Collected data.

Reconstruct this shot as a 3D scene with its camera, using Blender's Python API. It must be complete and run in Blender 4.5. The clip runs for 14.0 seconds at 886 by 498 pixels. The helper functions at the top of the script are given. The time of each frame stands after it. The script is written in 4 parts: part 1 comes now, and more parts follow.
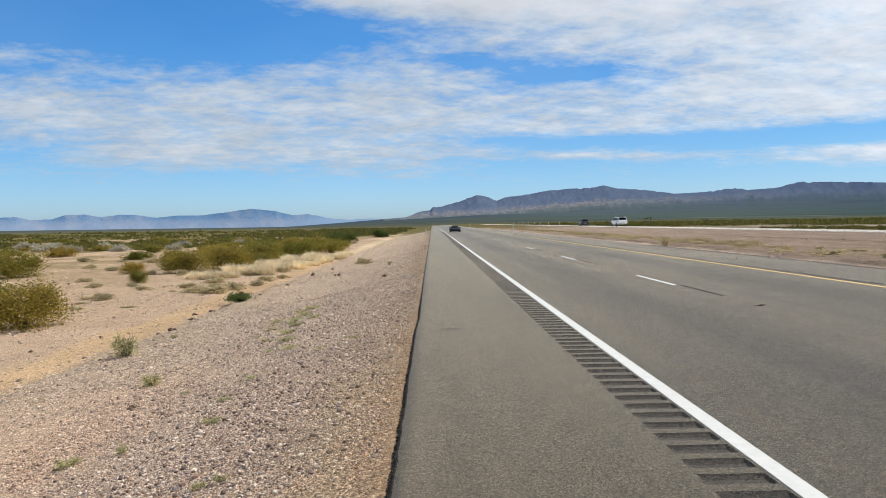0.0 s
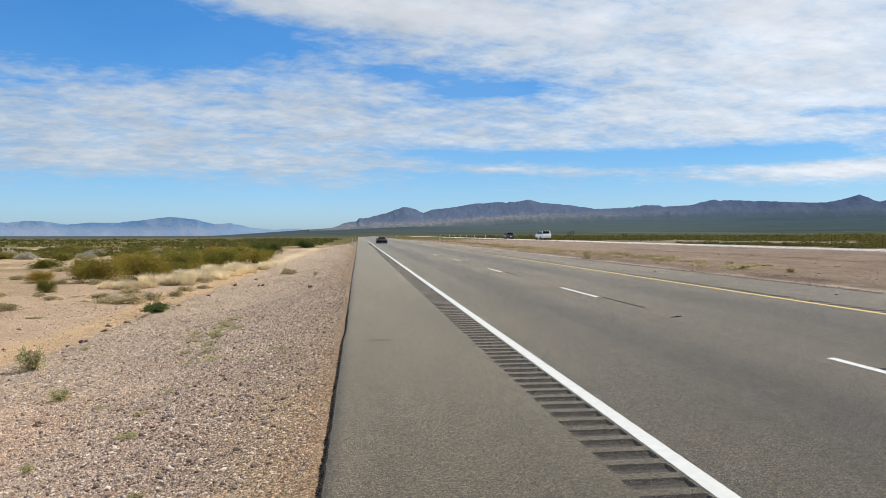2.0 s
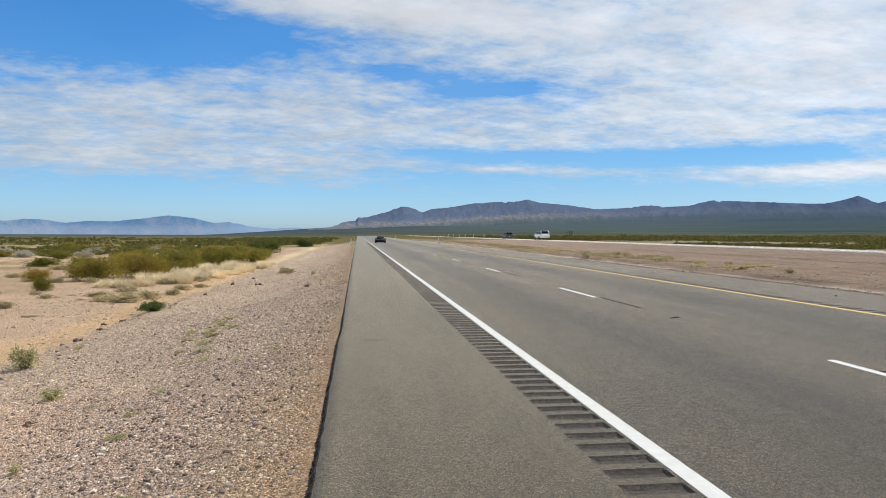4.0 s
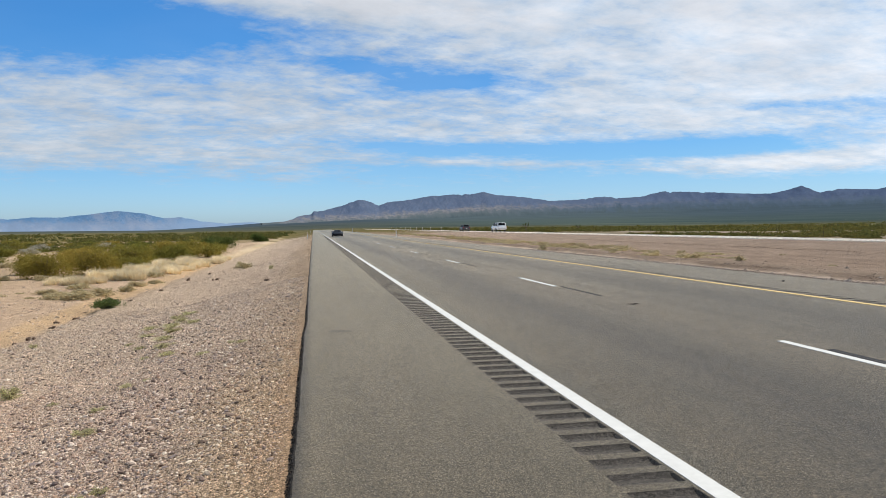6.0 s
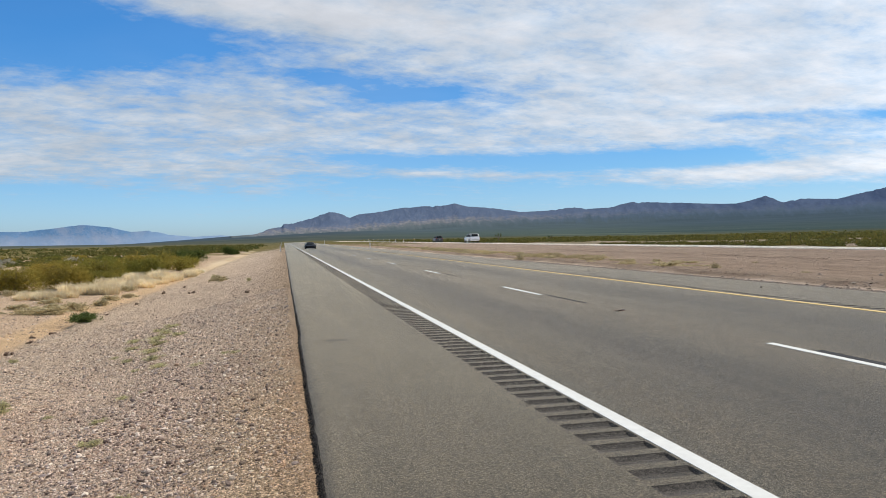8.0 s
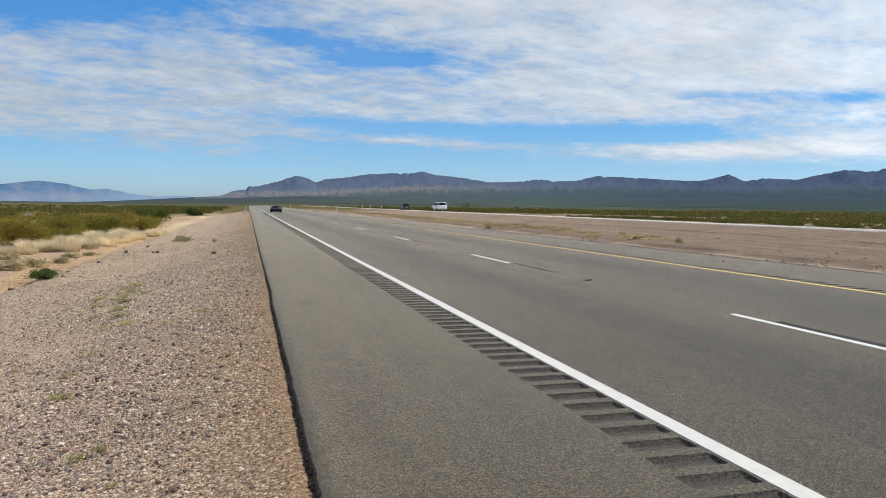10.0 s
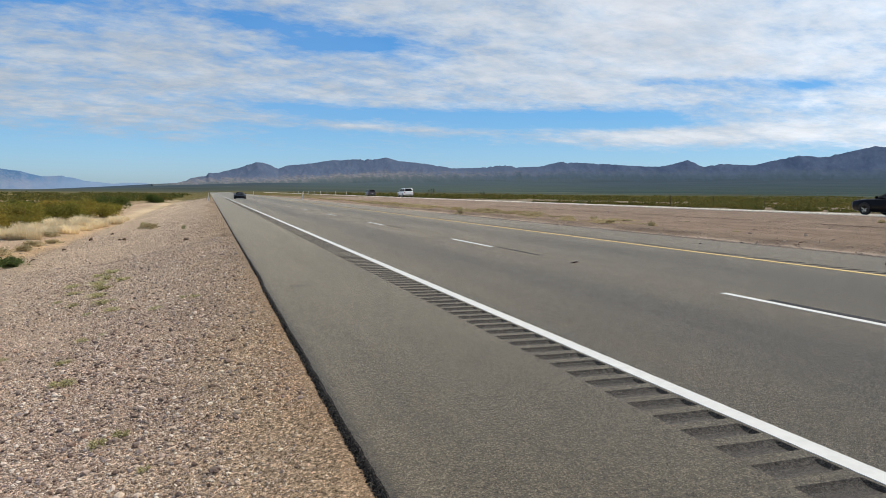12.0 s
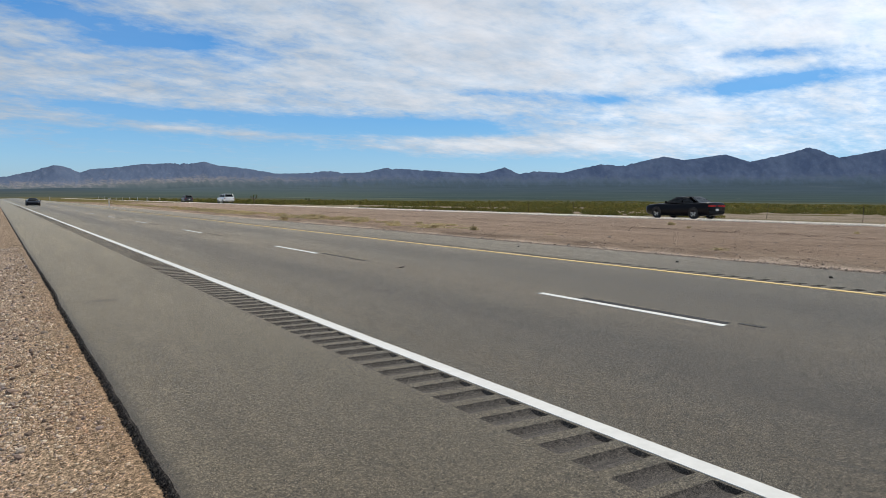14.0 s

Given problem. Write the lines above out again exactly, without any of their pictures.

Solution.
Reconstruct this shot as a 3D scene with its camera, using Blender's Python API. It must be complete and run in Blender 4.5. The clip runs for 14.0 seconds at 886 by 498 pixels. The helper functions at the top of the script are given. The time of each frame stands after it. The script is written in 4 parts: part 1 comes now, and more parts follow.
0.0 s
2.0 s
4.0 s
6.0 s
8.0 s
10.0 s
12.0 s
14.0 s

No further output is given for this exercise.